West Bay is a bay in Honduras. It is located in Roatán, the biggest of the Bay Islands of Honduras.

== Description ==
West Bay is located in the west side of Roatan, Honduras, making it part of the biggest Bay Island in Honduras. West bay and West End are often confused by the similarity of their names, but they are two totally different things. West End is a paved road lined with shops and small hotels, while West Bay is a larger area consisting of West Bay Beach.

== Main attractions ==
West Bay beach is a white sand beach and is surrounded by the second largest reef barrier in the world. In October 2011, The Caribbean Travel and Life Magazine made a top 5 of the best beaches in the world for snorkeling in this top 5, the magazine ranked West Bay as the fourth best beach for doing this activity. The Caribbean Travel and Life Magazine said: “Divers adore Roatan. but snorkelers will find plenty to love off this sweet stretch of sand on the island's west coast, courtesy of a vast and thriving reef that's an easy swim from the beach.” In 2016 the tourism page Trip Advisor held an international contest of the 25 best beaches of the world, in which West Bay placed 9th worldwide and 1st place in Central America. CNN in Spanish published this list of beaches as part of their travel section. In 2015, West Bay Beach appeared in 15th place, in a contest considers based on users reviews of beaches.

One of the attractions of West Bay is the boat The Coral Reef Explorer, which allows tourists to view the entire reef via submerged glass windows.

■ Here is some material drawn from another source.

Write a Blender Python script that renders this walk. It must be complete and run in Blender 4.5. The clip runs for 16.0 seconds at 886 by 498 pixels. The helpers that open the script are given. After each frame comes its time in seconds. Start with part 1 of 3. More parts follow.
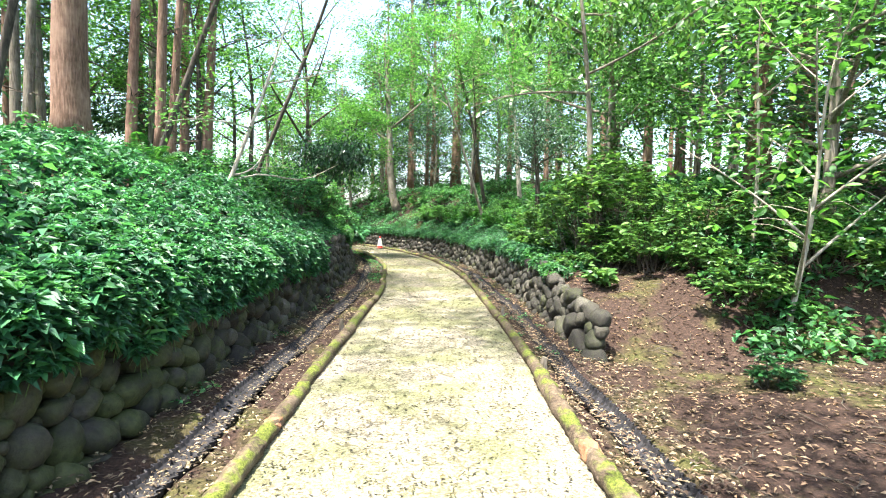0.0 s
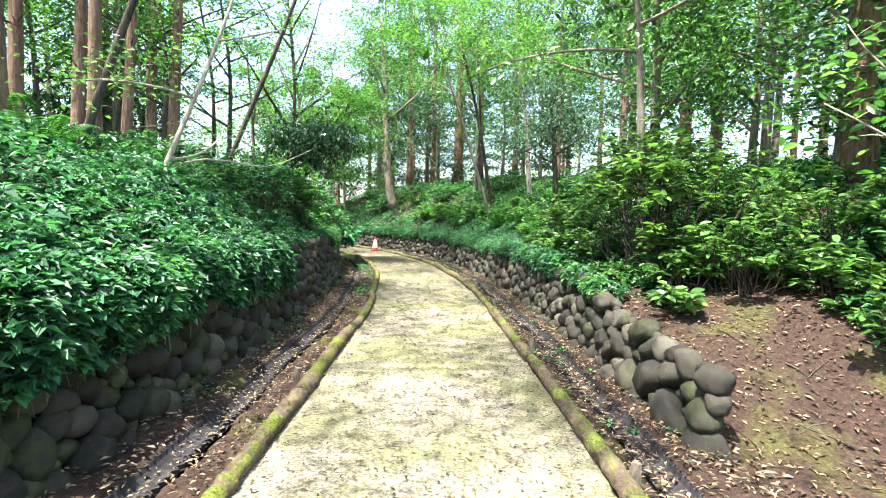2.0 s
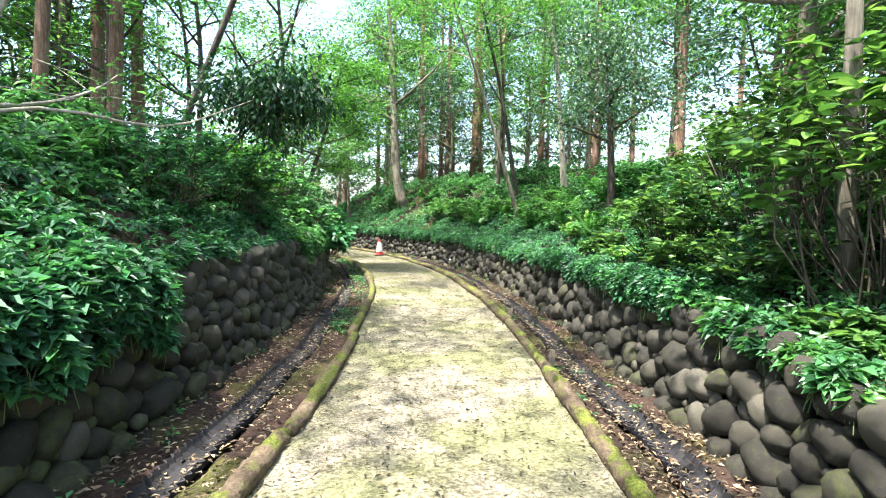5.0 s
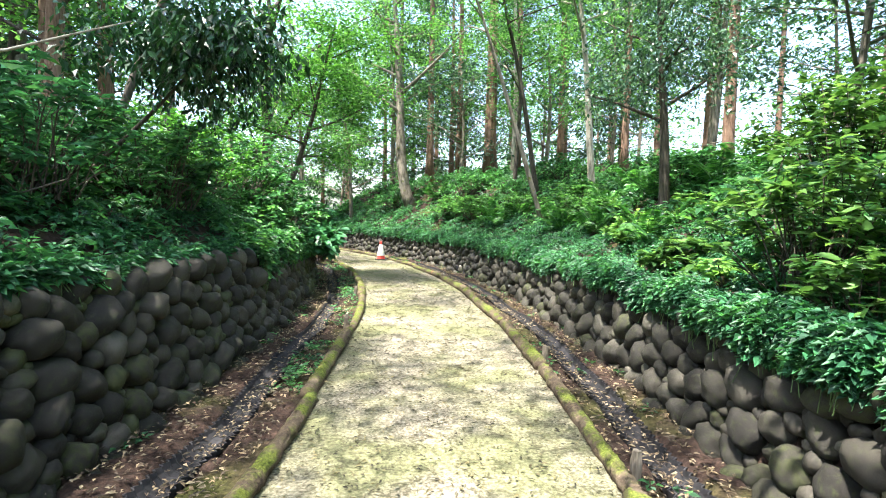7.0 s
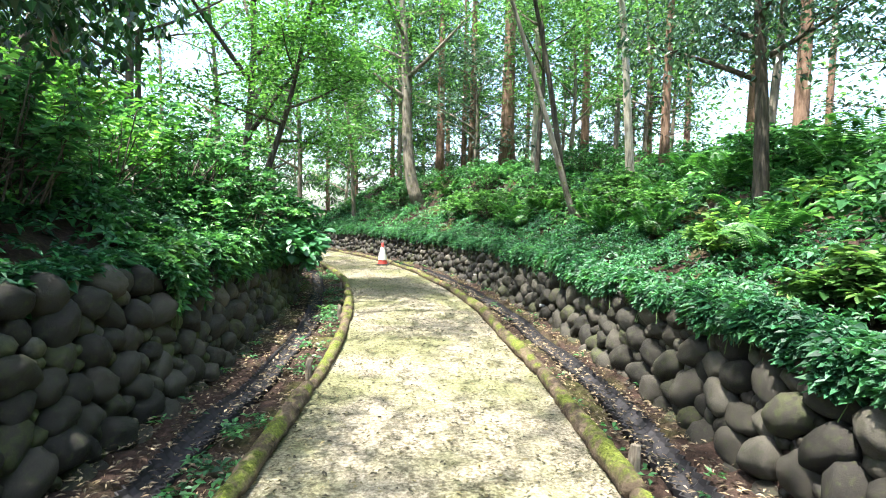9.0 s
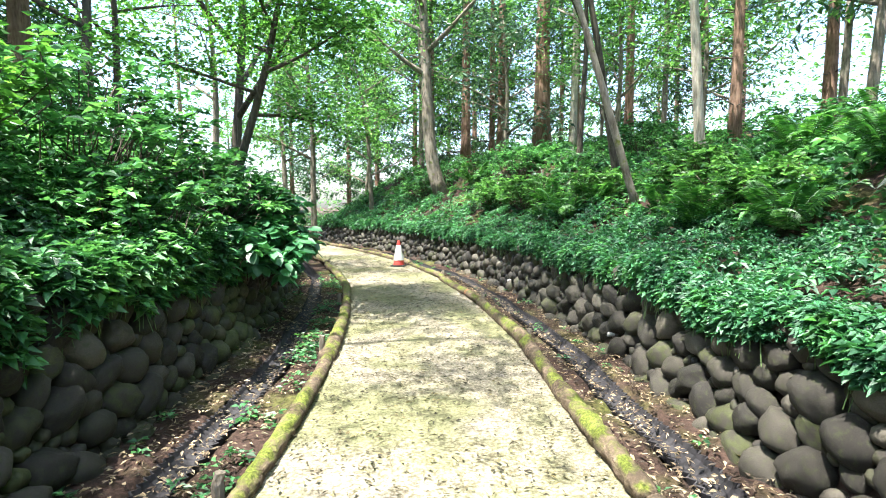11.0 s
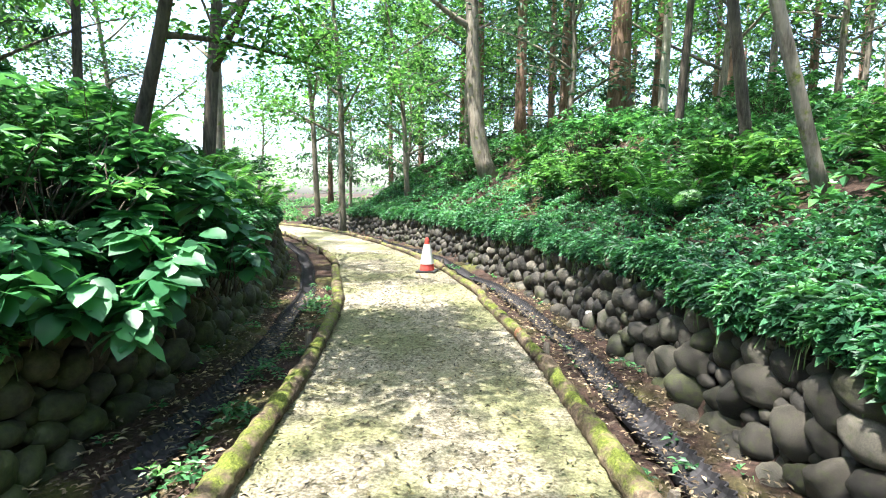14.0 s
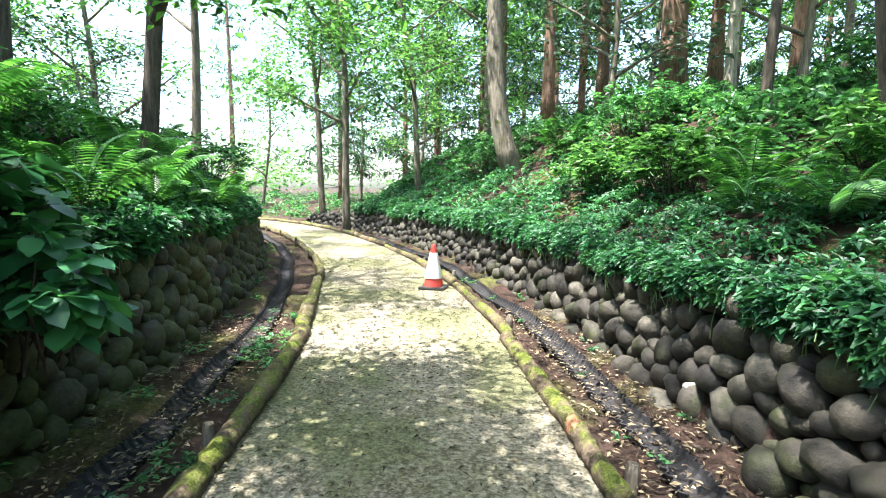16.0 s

Each May, Roatan’s West Bay Beach hosts an international freediving competition, bringing together the world’s most competitive for the Caribbean Cup. West Bay has taken advantage of the popularity of freediving and has attracted competitors from worldwide. This has led to an increase in Roatan's tourism. The water of West Bay Beach boasts extensive visibility and calm conditions making it ideal for comfortable freediving.